_TASK INSTRUCTIONS:_ Copy out all the lines exactly. Omit pictures.

## Start

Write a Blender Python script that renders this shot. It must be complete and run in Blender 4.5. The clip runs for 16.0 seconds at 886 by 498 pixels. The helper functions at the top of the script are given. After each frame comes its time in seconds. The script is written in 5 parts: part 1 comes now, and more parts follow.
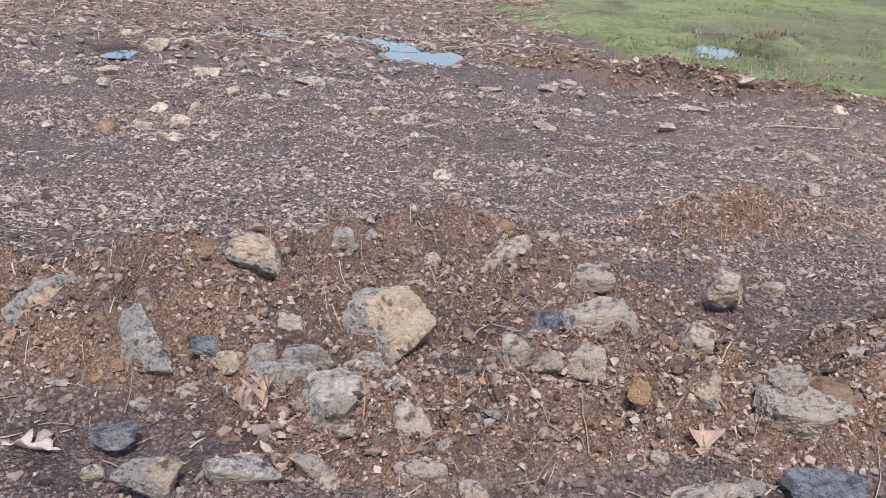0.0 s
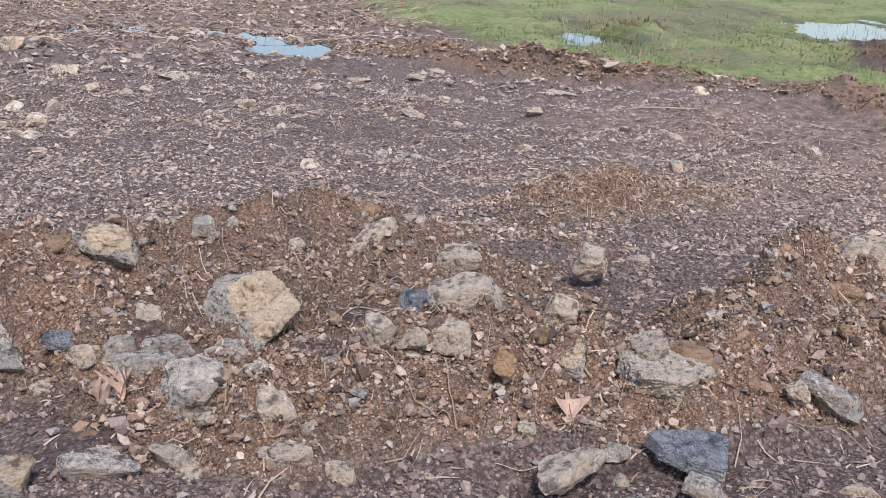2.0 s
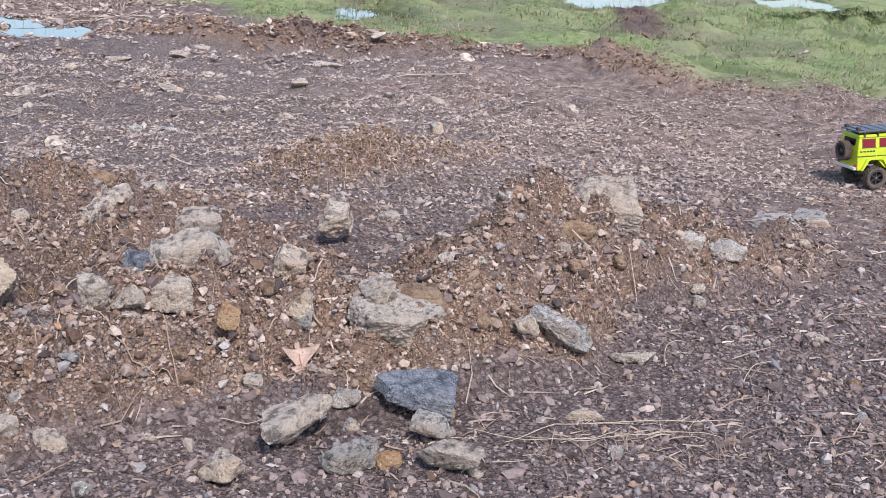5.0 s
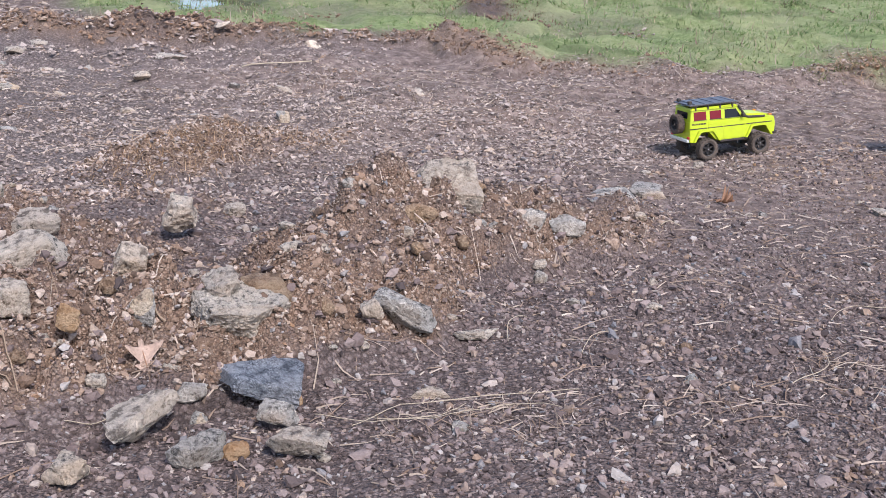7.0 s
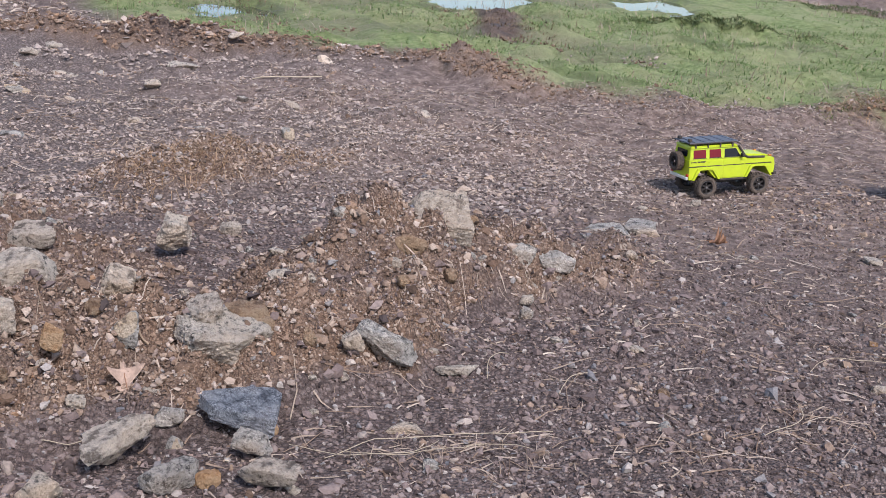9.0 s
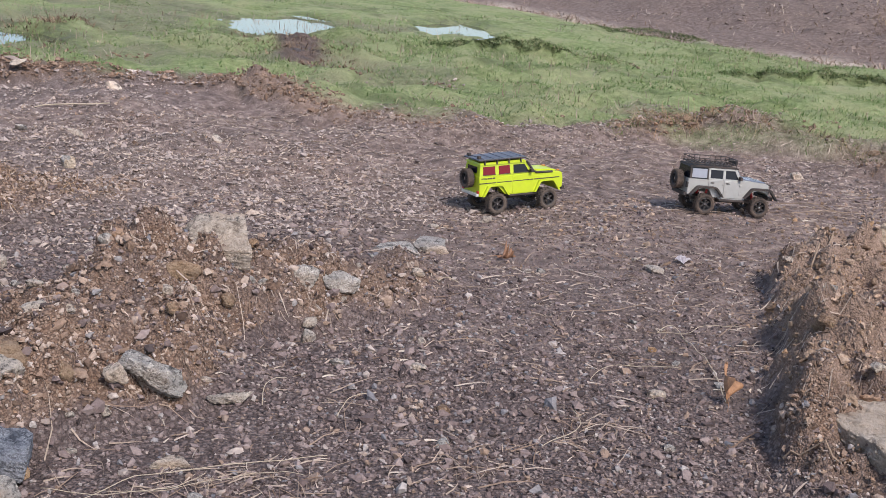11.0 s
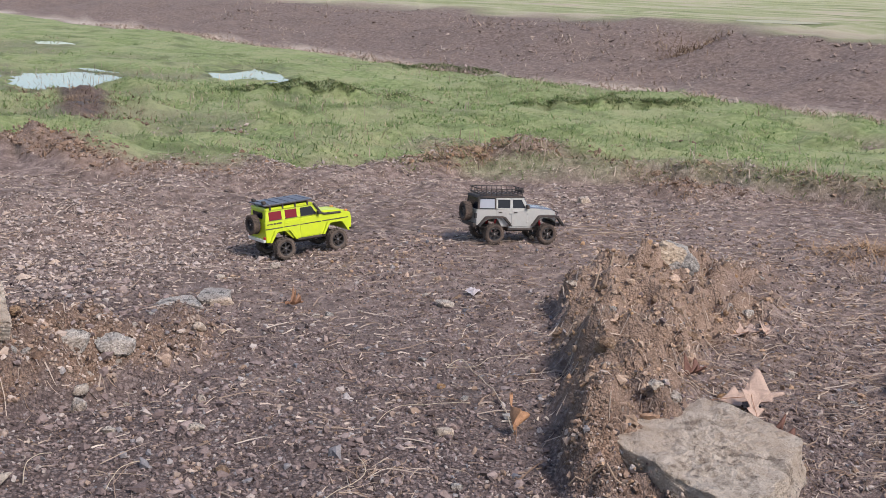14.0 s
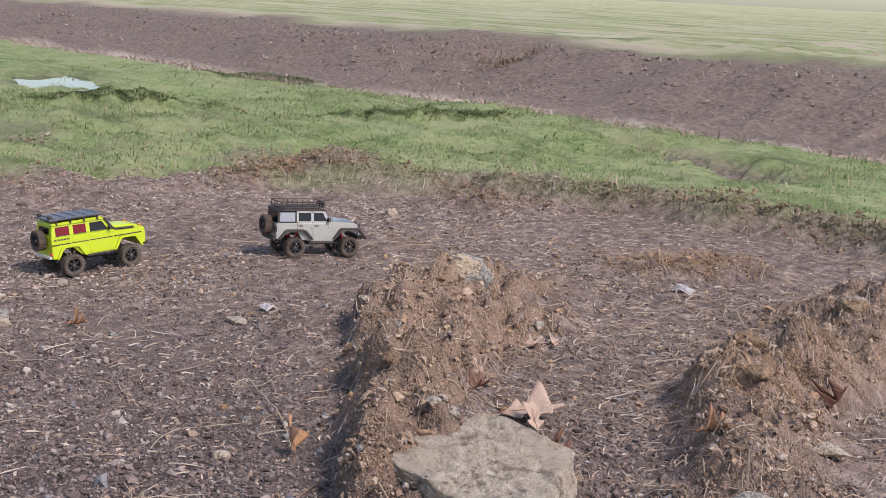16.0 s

## End

_COMPLETE RESPONSE:_
Write a Blender Python script that renders this shot. It must be complete and run in Blender 4.5. The clip runs for 16.0 seconds at 886 by 498 pixels. The helper functions at the top of the script are given. After each frame comes its time in seconds. The script is written in 5 parts: part 1 comes now, and more parts follow.
0.0 s
2.0 s
5.0 s
7.0 s
9.0 s
11.0 s
14.0 s
16.0 s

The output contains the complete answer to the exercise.